--- Start of AVAILABLE DATA ---
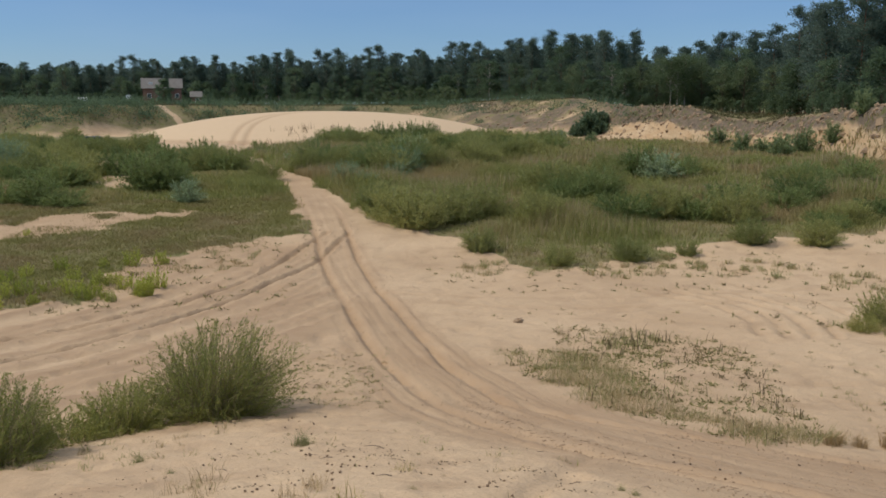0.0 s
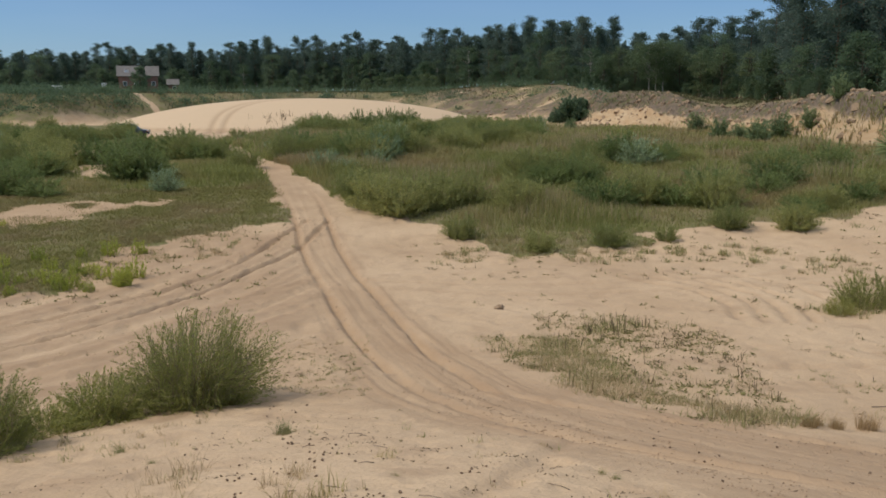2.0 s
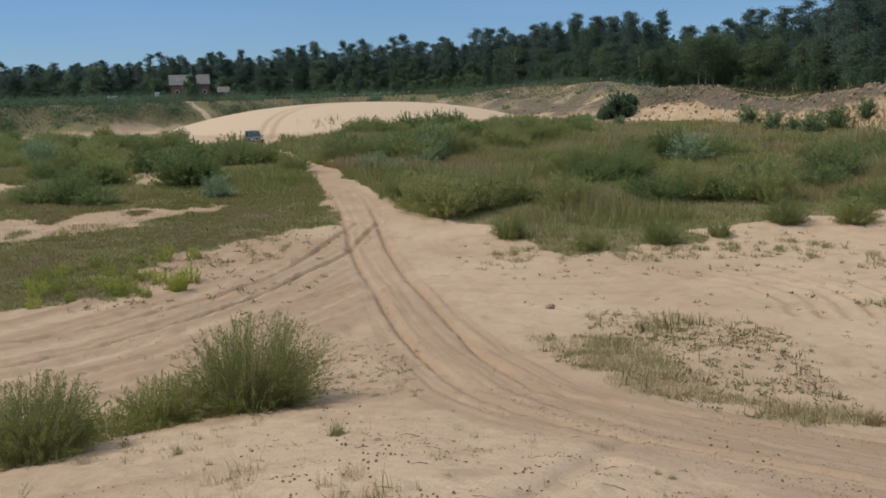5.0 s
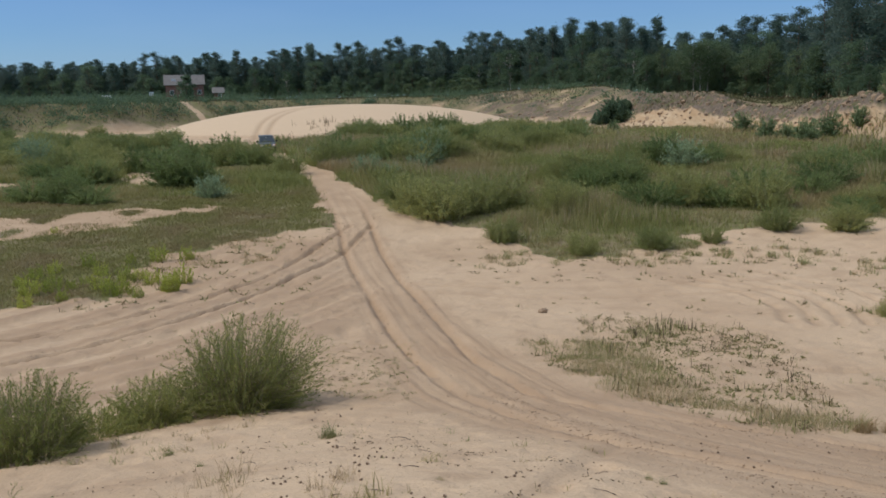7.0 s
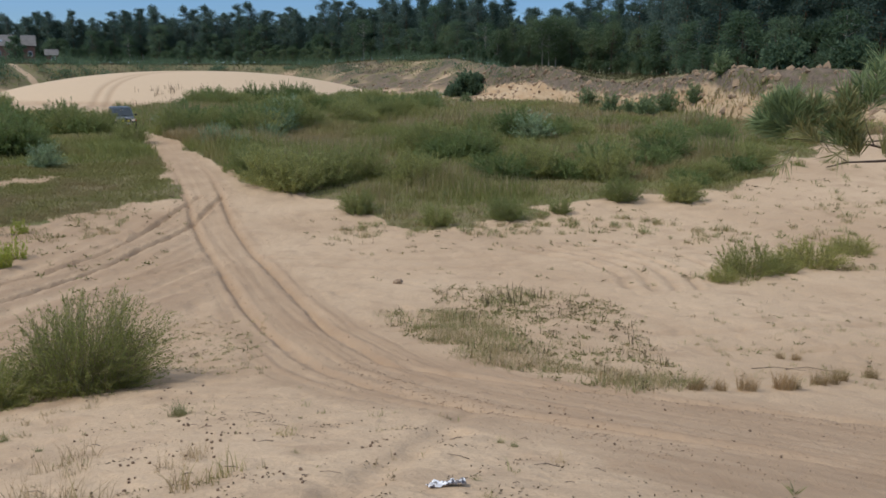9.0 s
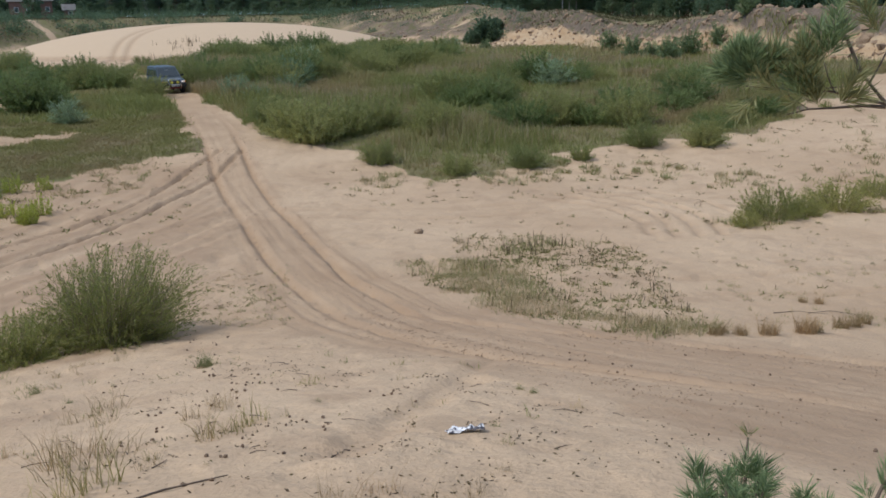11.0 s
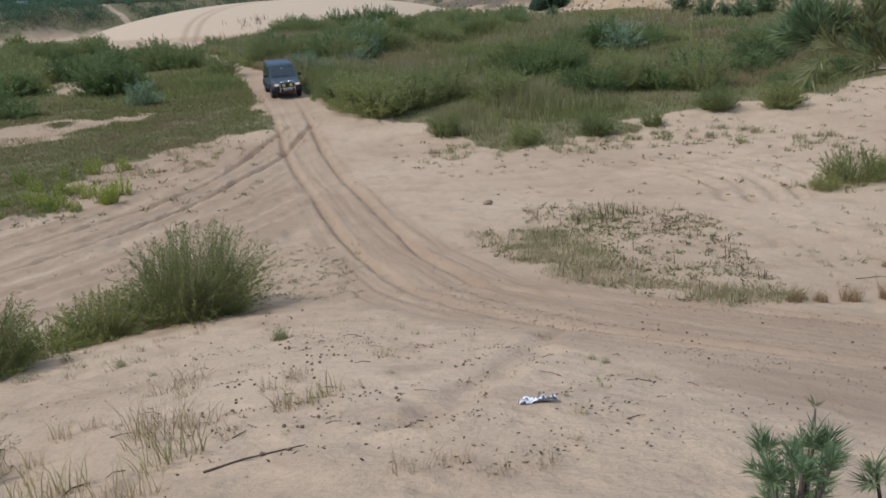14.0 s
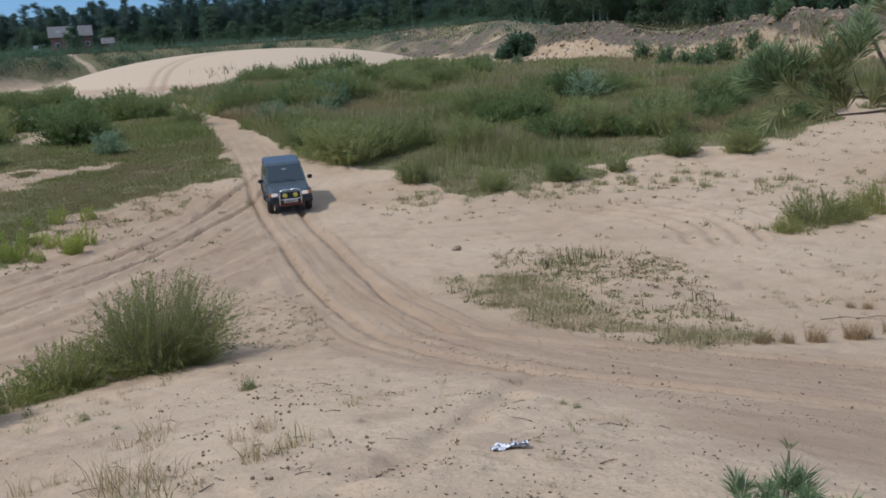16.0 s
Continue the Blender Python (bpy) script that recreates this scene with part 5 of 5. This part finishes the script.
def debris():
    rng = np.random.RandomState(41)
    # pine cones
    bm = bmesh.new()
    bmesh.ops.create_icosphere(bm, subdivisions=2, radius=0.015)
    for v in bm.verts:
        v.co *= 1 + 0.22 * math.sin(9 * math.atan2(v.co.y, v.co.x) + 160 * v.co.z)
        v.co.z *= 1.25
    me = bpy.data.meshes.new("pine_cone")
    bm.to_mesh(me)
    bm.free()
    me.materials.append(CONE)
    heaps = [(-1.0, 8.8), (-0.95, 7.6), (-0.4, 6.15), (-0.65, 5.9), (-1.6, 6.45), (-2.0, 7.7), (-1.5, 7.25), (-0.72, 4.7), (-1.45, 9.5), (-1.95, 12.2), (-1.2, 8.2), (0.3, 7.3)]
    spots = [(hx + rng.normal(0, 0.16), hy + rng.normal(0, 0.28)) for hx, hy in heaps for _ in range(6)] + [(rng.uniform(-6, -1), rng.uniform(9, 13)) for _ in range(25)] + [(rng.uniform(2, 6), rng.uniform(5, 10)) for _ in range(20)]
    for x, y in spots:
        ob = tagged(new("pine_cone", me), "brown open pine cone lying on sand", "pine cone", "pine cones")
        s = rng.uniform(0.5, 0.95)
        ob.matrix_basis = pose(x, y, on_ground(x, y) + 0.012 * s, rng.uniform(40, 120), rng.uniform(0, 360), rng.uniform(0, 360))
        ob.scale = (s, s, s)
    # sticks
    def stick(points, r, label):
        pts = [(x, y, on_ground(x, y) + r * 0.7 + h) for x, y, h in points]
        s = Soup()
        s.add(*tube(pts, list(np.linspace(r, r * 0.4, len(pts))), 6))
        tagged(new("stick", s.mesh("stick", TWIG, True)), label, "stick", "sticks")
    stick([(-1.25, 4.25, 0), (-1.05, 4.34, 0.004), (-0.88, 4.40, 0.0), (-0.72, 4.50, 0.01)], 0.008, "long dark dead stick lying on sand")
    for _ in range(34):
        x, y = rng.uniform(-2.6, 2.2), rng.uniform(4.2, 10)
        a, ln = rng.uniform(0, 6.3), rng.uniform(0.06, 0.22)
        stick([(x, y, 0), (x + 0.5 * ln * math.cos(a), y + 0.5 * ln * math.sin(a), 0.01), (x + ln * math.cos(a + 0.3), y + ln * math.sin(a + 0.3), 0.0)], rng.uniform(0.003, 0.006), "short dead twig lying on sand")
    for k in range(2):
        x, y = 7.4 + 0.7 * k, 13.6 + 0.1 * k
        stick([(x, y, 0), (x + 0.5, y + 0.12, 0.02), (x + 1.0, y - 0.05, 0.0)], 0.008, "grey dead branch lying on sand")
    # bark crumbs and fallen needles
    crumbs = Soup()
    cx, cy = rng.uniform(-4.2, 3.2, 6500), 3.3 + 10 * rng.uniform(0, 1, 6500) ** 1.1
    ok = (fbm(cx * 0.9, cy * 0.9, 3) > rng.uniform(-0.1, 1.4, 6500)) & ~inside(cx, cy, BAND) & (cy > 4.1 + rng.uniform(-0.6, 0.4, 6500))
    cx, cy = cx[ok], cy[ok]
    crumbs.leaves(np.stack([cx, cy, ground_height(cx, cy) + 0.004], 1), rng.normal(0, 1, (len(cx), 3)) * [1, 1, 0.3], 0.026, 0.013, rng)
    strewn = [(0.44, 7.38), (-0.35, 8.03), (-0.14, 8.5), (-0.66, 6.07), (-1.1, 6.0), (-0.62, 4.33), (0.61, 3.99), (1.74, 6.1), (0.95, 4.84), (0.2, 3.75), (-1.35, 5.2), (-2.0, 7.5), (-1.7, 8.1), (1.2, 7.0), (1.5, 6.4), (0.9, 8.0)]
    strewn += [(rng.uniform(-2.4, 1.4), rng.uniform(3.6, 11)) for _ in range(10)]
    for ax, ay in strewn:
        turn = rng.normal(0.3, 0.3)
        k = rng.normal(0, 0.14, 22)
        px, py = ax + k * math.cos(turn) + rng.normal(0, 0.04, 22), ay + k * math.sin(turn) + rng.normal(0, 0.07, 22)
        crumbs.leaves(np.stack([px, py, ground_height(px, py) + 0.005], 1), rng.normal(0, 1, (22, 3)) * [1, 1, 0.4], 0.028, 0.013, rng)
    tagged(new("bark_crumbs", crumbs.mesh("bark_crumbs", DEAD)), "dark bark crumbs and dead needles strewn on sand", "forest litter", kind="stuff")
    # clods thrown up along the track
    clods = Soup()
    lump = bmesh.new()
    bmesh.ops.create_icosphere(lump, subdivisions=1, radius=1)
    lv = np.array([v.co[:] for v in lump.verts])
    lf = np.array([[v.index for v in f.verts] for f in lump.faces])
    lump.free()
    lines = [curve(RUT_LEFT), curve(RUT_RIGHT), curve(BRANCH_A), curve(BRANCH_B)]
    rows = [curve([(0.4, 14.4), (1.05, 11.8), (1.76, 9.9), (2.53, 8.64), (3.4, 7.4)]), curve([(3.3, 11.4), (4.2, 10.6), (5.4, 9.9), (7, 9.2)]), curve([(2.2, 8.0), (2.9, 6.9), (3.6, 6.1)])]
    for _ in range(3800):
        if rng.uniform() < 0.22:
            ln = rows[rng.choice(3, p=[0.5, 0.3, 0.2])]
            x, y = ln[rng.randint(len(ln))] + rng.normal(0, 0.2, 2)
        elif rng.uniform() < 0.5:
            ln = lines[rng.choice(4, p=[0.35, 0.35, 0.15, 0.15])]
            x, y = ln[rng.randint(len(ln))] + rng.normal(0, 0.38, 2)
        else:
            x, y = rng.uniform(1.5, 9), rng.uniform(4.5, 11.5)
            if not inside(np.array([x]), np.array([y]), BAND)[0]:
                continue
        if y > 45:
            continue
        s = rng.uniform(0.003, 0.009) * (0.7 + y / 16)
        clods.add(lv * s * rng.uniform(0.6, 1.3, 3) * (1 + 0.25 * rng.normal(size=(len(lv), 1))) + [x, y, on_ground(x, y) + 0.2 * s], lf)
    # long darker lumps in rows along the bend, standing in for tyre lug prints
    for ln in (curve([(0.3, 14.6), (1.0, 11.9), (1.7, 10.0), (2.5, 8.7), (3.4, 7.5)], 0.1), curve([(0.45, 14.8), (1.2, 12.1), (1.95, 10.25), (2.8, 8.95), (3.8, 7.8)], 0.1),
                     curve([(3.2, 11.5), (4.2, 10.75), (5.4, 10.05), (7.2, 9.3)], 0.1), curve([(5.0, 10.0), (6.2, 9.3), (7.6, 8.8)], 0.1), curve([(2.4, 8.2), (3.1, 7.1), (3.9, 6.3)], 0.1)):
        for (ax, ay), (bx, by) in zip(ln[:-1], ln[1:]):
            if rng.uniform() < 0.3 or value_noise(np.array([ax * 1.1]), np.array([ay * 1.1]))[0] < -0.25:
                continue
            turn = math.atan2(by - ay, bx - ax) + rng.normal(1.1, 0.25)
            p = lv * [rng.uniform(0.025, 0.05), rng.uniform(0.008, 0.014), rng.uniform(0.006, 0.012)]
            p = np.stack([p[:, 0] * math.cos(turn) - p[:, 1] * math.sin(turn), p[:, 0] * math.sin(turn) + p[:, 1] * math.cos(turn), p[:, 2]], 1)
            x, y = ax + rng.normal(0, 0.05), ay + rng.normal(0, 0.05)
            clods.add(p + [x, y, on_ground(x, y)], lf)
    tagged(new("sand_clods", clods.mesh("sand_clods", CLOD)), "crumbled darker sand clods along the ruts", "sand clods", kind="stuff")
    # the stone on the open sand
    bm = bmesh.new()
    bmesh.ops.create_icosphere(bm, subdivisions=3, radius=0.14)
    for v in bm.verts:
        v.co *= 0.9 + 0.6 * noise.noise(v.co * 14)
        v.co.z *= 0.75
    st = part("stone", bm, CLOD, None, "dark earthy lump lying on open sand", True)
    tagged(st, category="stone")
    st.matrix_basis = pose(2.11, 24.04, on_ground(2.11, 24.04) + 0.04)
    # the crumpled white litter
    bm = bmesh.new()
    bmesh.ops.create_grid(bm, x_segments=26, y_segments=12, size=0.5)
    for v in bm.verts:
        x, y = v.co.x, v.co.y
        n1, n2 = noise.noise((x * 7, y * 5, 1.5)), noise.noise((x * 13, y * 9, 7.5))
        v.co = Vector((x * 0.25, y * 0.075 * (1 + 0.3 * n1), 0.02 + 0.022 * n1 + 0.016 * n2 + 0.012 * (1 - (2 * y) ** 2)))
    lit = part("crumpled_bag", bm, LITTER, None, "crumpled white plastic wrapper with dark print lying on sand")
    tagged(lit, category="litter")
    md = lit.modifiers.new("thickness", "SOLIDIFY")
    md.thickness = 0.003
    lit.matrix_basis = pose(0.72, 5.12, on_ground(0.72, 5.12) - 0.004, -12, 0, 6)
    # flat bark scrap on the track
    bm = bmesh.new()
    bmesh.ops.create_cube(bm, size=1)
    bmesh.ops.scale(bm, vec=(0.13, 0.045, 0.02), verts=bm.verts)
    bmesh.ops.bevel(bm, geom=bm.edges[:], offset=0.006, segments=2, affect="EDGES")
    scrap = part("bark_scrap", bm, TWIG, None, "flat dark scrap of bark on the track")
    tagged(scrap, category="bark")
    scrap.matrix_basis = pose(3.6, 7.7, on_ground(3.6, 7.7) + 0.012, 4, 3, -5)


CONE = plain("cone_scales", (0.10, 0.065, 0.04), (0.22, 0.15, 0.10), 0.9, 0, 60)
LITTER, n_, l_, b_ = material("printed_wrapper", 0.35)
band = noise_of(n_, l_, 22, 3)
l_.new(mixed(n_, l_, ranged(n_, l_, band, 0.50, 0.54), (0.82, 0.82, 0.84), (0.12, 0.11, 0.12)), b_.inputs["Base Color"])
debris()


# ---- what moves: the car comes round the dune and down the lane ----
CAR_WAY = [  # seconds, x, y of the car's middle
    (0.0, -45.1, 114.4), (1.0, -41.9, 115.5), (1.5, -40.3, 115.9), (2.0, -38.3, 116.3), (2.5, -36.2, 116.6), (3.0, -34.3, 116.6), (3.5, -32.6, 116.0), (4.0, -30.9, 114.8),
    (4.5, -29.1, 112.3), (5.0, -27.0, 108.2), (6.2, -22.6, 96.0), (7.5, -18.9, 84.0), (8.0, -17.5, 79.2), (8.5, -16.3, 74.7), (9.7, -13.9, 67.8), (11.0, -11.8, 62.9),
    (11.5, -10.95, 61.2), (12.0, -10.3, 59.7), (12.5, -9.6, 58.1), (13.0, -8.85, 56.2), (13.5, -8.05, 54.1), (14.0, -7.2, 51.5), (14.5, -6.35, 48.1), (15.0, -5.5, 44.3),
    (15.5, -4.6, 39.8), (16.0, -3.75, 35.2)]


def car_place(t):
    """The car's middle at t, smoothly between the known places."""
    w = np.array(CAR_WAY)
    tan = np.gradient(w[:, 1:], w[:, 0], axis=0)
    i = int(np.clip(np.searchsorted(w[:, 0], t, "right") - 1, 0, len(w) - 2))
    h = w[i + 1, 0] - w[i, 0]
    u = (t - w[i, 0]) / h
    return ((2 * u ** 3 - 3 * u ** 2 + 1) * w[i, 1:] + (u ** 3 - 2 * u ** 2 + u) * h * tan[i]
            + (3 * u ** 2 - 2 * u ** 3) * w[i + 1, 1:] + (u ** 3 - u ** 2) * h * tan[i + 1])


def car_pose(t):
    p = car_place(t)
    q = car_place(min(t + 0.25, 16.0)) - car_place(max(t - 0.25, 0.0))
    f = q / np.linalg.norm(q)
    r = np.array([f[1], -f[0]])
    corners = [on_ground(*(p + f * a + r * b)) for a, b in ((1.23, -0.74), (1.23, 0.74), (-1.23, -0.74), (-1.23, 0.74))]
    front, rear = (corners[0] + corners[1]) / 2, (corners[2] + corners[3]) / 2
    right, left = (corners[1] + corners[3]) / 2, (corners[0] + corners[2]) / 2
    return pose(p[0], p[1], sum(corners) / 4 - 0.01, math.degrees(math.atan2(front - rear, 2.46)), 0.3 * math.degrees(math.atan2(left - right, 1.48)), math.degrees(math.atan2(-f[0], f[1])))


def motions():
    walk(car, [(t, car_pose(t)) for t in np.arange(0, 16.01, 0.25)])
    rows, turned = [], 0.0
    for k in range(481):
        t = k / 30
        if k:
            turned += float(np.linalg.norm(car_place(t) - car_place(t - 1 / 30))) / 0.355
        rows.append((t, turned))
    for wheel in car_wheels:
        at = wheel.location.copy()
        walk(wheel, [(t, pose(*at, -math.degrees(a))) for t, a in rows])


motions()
--- End of AVAILABLE DATA ---
# TASK OBJECTIVE:
Exactly how many lines of the material contain the word "with"? Write the number alone.

# WRITTEN ANSWER:
2